## BEGIN
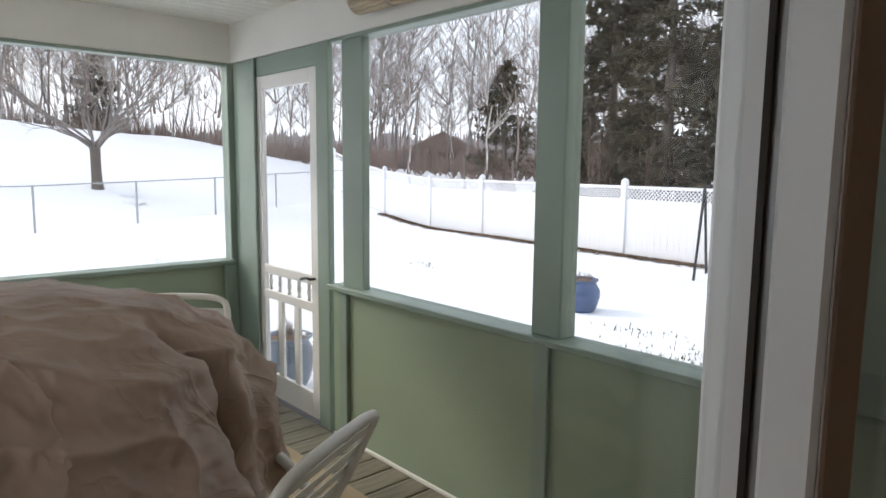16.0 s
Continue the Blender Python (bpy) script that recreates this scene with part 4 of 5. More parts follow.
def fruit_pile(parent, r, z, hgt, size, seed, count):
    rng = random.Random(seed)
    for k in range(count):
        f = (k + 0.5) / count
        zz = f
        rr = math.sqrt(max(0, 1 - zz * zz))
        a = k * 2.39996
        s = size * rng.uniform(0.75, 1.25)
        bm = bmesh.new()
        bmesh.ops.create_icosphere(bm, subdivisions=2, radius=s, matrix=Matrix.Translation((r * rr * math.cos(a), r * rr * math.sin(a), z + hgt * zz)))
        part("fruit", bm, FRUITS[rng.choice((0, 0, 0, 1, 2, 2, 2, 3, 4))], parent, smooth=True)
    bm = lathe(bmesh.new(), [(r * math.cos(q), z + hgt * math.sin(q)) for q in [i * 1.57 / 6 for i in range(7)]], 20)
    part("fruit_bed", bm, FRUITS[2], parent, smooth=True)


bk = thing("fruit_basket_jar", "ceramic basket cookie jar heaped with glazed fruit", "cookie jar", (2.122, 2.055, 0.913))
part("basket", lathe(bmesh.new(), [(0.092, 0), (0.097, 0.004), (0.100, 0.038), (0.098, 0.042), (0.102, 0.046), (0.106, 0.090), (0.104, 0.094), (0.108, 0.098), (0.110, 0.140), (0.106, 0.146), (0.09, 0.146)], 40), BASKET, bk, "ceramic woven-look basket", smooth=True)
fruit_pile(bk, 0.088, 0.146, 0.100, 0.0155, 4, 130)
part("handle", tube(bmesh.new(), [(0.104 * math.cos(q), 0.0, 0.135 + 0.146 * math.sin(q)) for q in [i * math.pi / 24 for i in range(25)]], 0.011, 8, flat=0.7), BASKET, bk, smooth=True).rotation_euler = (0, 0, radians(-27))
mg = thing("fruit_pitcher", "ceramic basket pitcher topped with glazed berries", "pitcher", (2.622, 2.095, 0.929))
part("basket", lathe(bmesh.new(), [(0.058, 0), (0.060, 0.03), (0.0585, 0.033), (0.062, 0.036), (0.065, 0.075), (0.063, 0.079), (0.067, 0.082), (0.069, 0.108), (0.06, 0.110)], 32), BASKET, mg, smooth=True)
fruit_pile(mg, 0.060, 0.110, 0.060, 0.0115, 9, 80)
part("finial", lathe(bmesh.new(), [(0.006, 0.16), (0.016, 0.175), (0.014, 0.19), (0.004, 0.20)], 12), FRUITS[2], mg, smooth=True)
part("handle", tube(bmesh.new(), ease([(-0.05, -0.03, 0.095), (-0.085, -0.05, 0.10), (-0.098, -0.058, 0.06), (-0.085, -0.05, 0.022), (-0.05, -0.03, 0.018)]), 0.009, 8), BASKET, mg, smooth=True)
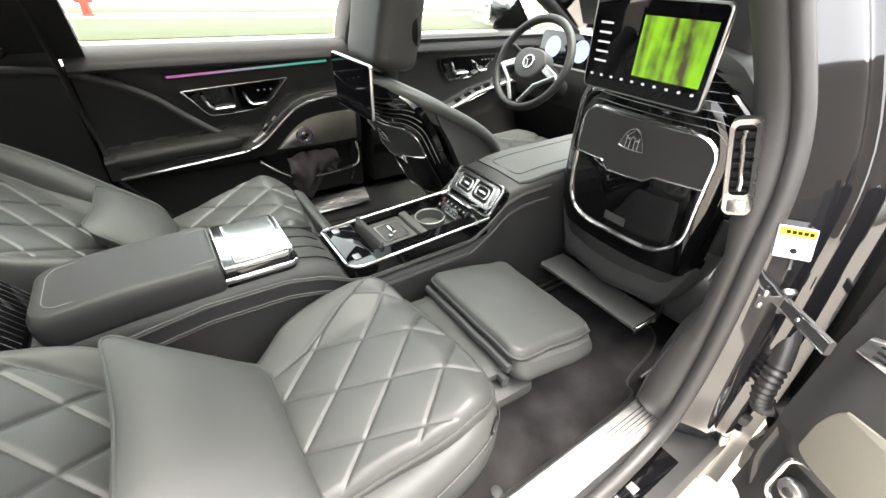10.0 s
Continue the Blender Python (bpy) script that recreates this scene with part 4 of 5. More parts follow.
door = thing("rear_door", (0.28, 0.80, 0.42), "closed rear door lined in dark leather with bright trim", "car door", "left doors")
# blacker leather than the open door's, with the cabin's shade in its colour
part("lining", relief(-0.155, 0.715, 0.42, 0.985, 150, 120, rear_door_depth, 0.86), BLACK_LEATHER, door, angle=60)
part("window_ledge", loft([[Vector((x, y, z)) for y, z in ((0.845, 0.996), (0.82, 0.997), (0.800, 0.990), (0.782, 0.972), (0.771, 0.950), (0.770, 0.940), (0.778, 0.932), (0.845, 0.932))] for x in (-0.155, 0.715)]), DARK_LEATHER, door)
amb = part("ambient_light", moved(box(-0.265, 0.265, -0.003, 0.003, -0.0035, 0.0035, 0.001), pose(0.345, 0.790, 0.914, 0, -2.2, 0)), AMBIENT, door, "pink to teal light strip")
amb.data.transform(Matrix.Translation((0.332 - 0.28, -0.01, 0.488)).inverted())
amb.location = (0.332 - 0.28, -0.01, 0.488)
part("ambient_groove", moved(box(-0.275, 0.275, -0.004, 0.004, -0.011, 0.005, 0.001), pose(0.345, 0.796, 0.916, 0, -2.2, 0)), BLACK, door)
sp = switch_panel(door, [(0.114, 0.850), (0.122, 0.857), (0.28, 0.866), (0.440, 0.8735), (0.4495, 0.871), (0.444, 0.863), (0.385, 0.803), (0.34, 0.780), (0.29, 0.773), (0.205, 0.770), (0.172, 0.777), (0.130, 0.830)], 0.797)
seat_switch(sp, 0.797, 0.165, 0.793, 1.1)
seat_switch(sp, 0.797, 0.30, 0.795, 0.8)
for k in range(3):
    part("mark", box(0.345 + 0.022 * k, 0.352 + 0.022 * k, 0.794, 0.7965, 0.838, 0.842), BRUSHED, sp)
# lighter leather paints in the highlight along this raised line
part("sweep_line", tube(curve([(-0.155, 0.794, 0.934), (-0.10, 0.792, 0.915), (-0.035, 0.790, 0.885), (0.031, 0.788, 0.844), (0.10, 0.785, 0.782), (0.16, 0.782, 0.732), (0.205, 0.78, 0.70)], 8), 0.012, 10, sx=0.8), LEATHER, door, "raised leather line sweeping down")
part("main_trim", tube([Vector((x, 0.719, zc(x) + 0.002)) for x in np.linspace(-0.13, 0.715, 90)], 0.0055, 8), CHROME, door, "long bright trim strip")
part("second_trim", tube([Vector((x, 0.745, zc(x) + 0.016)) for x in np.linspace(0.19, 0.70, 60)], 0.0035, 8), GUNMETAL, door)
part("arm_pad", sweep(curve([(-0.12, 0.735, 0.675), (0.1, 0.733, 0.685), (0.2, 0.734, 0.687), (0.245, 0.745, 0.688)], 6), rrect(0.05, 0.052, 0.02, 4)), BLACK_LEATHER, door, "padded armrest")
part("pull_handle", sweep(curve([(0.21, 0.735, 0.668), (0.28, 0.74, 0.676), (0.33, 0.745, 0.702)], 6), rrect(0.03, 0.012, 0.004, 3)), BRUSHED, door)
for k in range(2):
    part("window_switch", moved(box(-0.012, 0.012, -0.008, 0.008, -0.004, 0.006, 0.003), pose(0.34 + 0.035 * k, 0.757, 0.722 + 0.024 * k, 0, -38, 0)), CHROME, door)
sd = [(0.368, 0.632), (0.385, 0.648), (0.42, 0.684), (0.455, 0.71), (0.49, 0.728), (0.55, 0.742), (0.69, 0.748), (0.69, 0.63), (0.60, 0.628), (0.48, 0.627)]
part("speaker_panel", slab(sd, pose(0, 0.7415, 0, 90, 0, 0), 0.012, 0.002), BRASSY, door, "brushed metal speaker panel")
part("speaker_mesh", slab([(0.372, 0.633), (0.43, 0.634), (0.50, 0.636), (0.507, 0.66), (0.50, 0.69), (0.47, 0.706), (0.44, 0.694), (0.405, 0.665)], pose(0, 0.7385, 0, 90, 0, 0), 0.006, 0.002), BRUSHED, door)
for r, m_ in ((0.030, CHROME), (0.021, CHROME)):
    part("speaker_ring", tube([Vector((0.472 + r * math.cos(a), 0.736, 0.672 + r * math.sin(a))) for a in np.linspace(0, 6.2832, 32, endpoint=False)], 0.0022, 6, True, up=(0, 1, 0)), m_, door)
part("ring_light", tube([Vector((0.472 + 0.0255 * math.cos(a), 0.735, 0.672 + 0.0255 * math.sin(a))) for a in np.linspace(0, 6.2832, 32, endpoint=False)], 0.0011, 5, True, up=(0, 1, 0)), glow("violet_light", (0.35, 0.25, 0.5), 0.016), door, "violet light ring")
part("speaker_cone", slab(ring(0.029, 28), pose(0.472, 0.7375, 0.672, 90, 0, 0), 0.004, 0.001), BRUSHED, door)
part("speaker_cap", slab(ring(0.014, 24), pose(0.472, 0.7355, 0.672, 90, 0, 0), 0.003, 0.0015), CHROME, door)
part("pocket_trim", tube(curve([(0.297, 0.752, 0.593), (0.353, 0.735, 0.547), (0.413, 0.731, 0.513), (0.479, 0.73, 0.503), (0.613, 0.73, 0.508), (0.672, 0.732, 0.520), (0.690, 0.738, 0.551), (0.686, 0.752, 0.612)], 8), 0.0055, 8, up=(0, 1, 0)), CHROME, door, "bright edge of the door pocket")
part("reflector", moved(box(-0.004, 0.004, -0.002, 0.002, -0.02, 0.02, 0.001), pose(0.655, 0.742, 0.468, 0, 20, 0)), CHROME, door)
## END
TASK STATEMENT: Extract, word for word, each line from the top of the data down to and including the line with "FRUITS[2], parent, smooth=True)"; skip the pictures.

TASK OUTPUT:
16.0 s
Continue the Blender Python (bpy) script that recreates this scene with part 4 of 5. More parts follow.
def fruit_pile(parent, r, z, hgt, size, seed, count):
    rng = random.Random(seed)
    for k in range(count):
        f = (k + 0.5) / count
        zz = f
        rr = math.sqrt(max(0, 1 - zz * zz))
        a = k * 2.39996
        s = size * rng.uniform(0.75, 1.25)
        bm = bmesh.new()
        bmesh.ops.create_icosphere(bm, subdivisions=2, radius=s, matrix=Matrix.Translation((r * rr * math.cos(a), r * rr * math.sin(a), z + hgt * zz)))
        part("fruit", bm, FRUITS[rng.choice((0, 0, 0, 1, 2, 2, 2, 3, 4))], parent, smooth=True)
    bm = lathe(bmesh.new(), [(r * math.cos(q), z + hgt * math.sin(q)) for q in [i * 1.57 / 6 for i in range(7)]], 20)
    part("fruit_bed", bm, FRUITS[2], parent, smooth=True)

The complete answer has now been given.